Does earning your MBA online still carry stigma? Honestly, it's fading fast. Remote work normalization accelerated employer acceptance of online credentials. However, one caveat: certain consulting firms and investment banks still preference residential programs. If McKinsey or Goldman Sachs represents your target, an online MBA alone won't open those doors regardless of accreditation.

Red Flags in Program Selection

Avoid programs lacking AACSB accreditation that charge premium prices. Watch out for schools advertising "guaranteed admission" or extremely high acceptance rates above 90%—these signal diploma-mill territory. Programs refusing to share employment outcome data should raise immediate concerns.
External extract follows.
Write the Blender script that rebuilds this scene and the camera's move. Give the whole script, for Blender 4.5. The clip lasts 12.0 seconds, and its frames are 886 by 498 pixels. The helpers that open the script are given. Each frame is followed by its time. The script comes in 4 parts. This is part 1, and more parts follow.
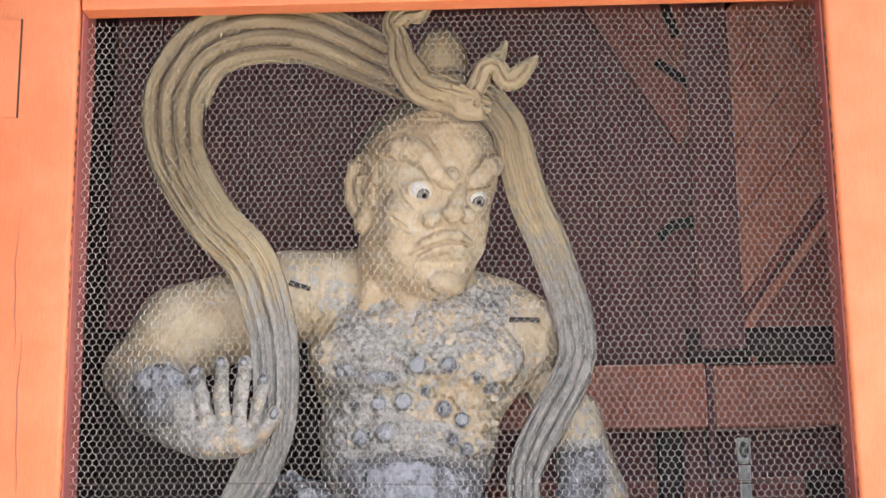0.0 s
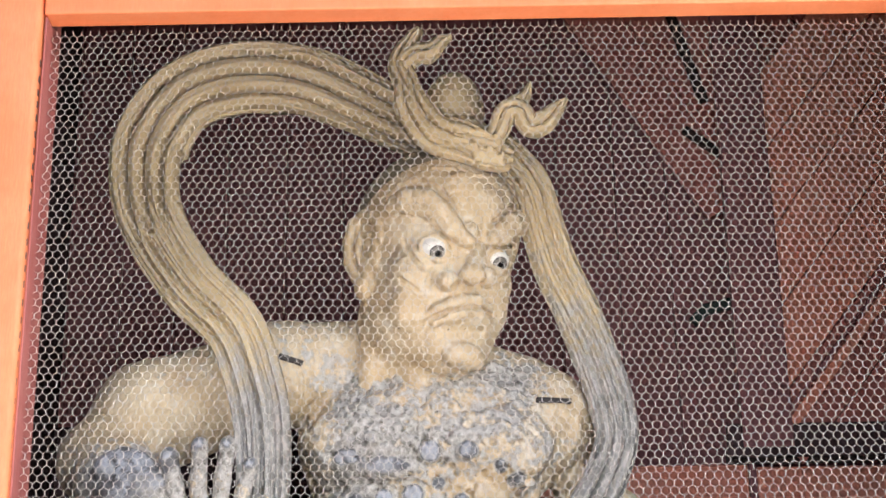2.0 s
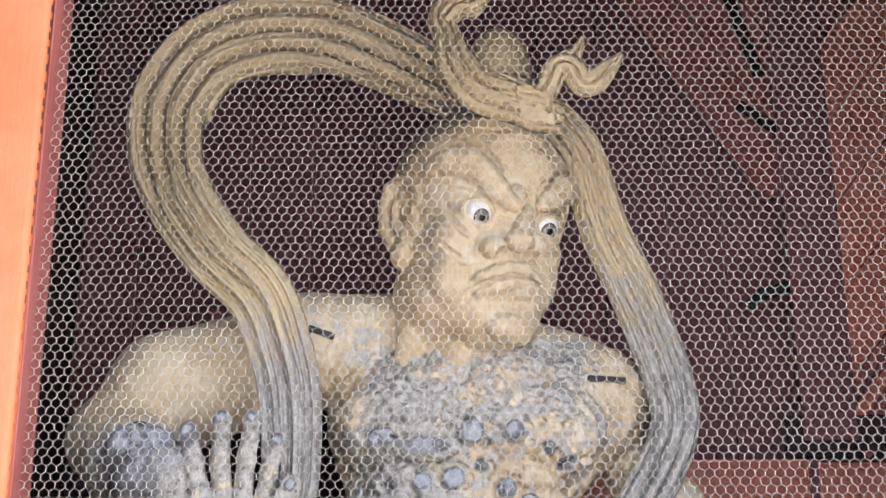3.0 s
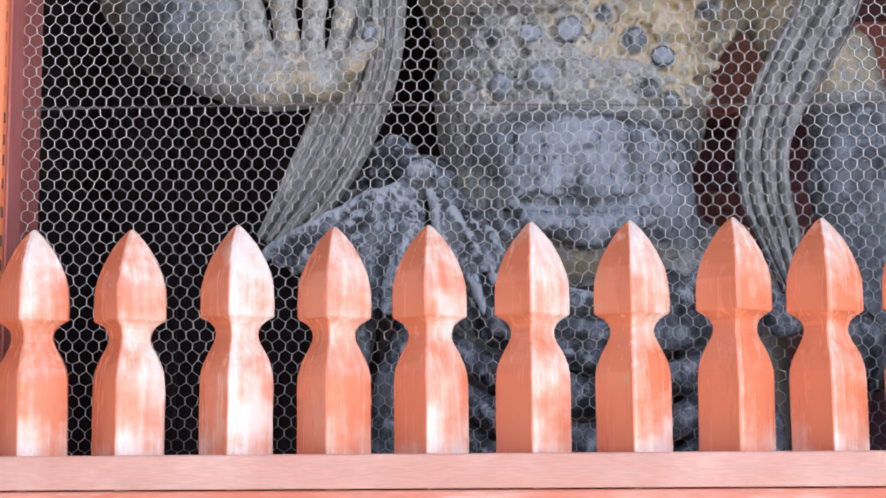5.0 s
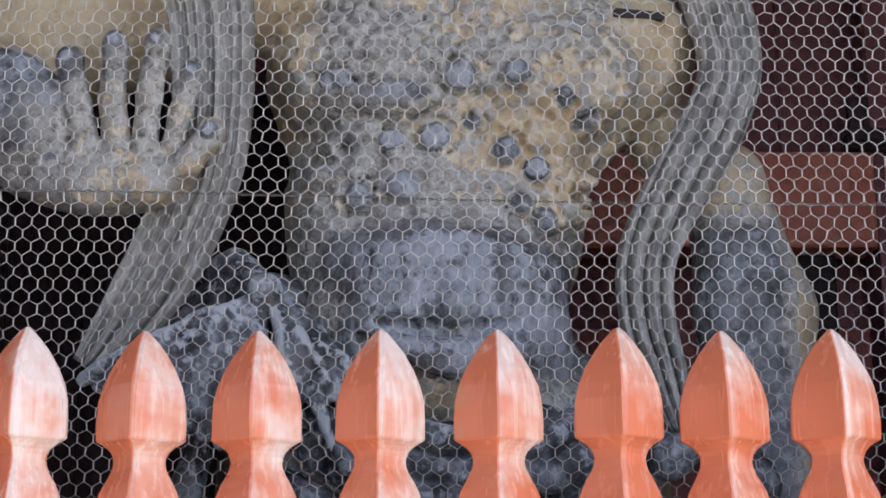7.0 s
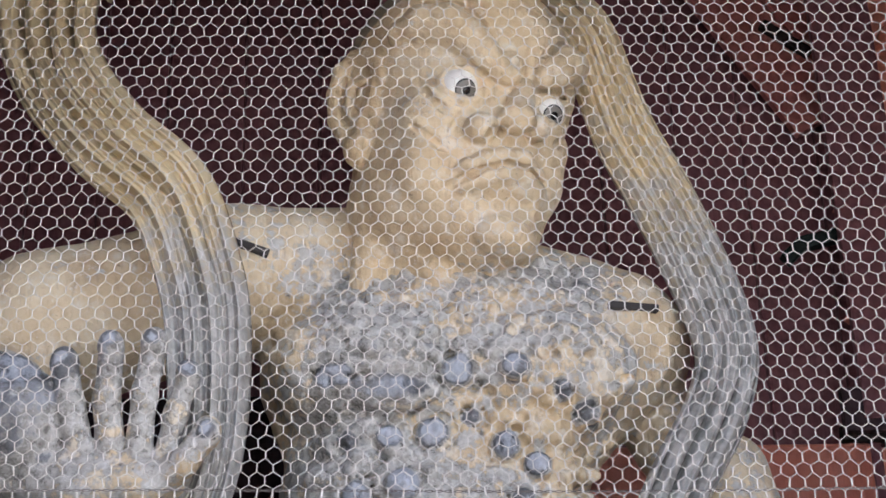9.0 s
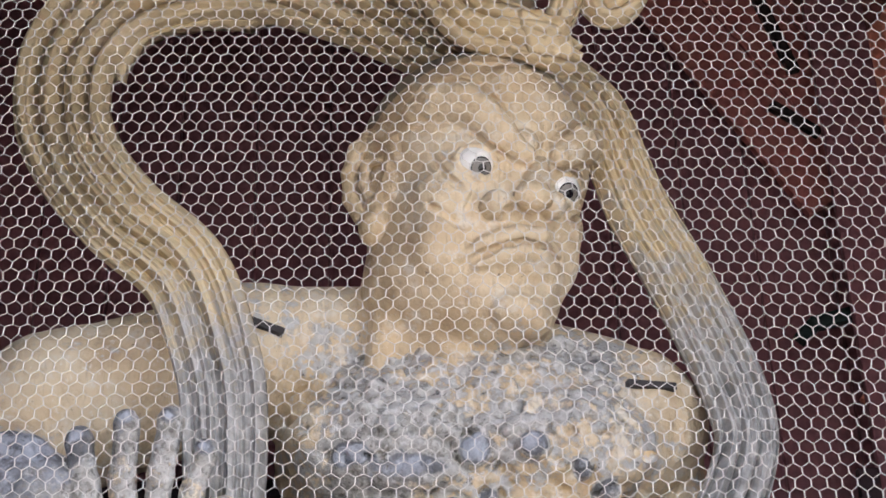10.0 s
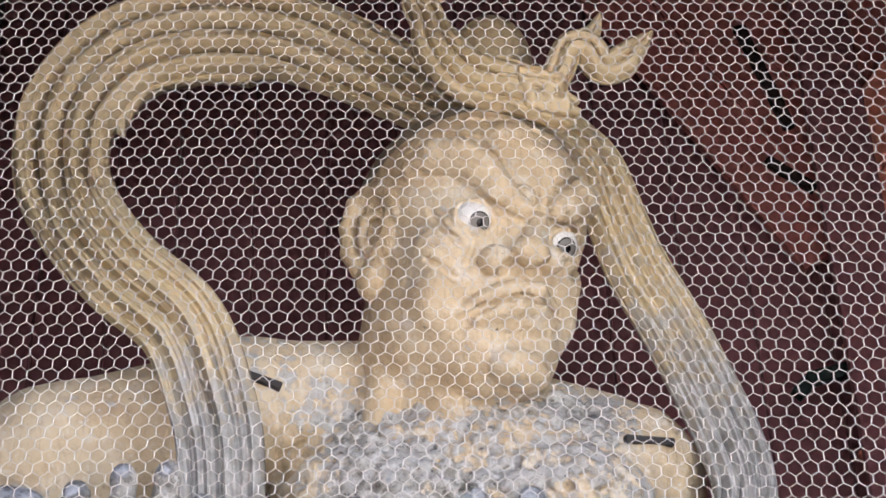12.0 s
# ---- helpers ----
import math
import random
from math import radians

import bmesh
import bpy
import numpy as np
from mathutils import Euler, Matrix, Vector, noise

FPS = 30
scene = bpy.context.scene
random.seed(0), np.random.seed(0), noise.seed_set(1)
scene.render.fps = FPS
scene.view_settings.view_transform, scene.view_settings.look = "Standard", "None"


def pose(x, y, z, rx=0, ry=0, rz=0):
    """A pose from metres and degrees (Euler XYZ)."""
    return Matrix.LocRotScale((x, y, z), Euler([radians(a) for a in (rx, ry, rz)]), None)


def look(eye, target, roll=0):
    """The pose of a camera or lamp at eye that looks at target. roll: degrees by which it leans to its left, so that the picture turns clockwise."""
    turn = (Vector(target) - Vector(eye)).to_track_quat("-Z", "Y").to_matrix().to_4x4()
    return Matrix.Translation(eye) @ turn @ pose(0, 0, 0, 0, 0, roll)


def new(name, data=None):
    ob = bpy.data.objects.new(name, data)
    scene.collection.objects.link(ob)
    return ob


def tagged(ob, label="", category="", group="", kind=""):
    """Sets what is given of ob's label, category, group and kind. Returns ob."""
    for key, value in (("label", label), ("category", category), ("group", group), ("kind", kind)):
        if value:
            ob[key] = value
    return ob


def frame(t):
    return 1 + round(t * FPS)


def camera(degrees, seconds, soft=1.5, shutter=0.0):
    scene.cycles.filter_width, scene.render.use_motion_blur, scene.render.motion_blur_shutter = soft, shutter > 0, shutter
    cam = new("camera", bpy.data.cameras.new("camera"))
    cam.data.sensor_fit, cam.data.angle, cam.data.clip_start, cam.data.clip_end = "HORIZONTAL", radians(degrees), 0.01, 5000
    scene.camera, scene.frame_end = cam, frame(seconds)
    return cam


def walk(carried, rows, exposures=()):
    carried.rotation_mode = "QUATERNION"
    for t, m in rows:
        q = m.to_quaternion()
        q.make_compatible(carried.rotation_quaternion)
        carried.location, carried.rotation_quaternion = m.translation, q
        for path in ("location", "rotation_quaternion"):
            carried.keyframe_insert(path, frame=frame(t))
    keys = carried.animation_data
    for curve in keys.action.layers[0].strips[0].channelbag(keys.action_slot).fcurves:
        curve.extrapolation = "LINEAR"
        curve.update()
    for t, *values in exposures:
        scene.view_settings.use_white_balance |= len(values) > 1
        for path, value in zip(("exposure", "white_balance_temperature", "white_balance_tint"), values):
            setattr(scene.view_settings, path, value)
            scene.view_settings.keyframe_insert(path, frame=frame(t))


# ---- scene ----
cam = camera(31.5, 12.0, 1.75)
PATH = [
    (0, (0.498, -5.463, 1.554), (0.438, -3.52, 2.025), -0.8),
    (0.5, (0.46, -5.169, 1.514), (0.422, -3.236, 2.024), -1.4),
    (1, (0.441, -4.872, 1.489), (0.393, -2.951, 2.044), -0.7),
    (1.5, (0.343, -4.657, 1.486), (0.344, -2.745, 2.073), -0.6),
    (2, (0.223, -4.419, 1.451), (0.226, -2.533, 2.116), -1.0),
    (2.5, (0.159, -4.135, 1.408), (0.168, -2.27, 2.13), -0.6),
    (4.3, (0.05, -3.29, 1.38), (-0.051, -1.341, 1.82), -0.3),
    (4.5, (0.052, -3.167, 1.368), (-0.048, -1.205, 1.742), -0.7),
    (5, (0.041, -2.918, 1.379), (-0.093, -0.939, 1.63), -0.4),
    (5.5, (0.029, -2.663, 1.353), (-0.043, -0.681, 1.614), -1.9),
    (6, (0.067, -2.488, 1.346), (0.036, -0.51, 1.636), -0.35),
    (6.5, (0.07, -2.447, 1.351), (0.078, -0.482, 1.72), 0.3),
    (7, (0.068, -2.442, 1.36), (0.099, -0.494, 1.813), -0.1),
    (7.5, (0.072, -2.446, 1.365), (0.116, -0.526, 1.922), -0.7),
    (7.7, (0.074, -2.451, 1.368), (0.121, -0.544, 1.969), -0.9),
    (9.5, (-0.016, -2.365, 1.336), (0.051, -0.57, 2.215), -1.7),
    (10, (-0.028, -2.361, 1.333), (0.038, -0.587, 2.255), -1.8),
    (10.5, (-0.028, -2.365, 1.325), (0.036, -0.608, 2.279), -1.5),
    (11, (-0.028, -2.37, 1.319), (0.037, -0.623, 2.29), -1.7),
    (11.5, (-0.032, -2.369, 1.32), (0.036, -0.626, 2.299), -1.8),
    (12, (-0.04, -2.365, 1.335), (0.035, -0.624, 2.316), -1.8),
]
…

Application Strategy Under Time Constraints

Apply to 2-3 programs simultaneously. Prepare your professional resume, secure two recommendation letters in advance, and draft a single personal statement adaptable across applications. Most GMAT-waiver applications take 4-6 hours total when materials are pre-assembled. Start during a slower work period—don't let application friction delay a decision worth six figures over your career.

Conclusion: Choosing an online MBA without GMAT requirements comes down to measurable returns, not brand prestige. Verify AACSB accreditation, compare tuition against documented salary uplift percentages, and honestly assess your available weekly hours. The right program pays for itself within two years and builds career momentum that compounds. Contact admissions directly—policies shift, and your specific profile determines waiver eligibility.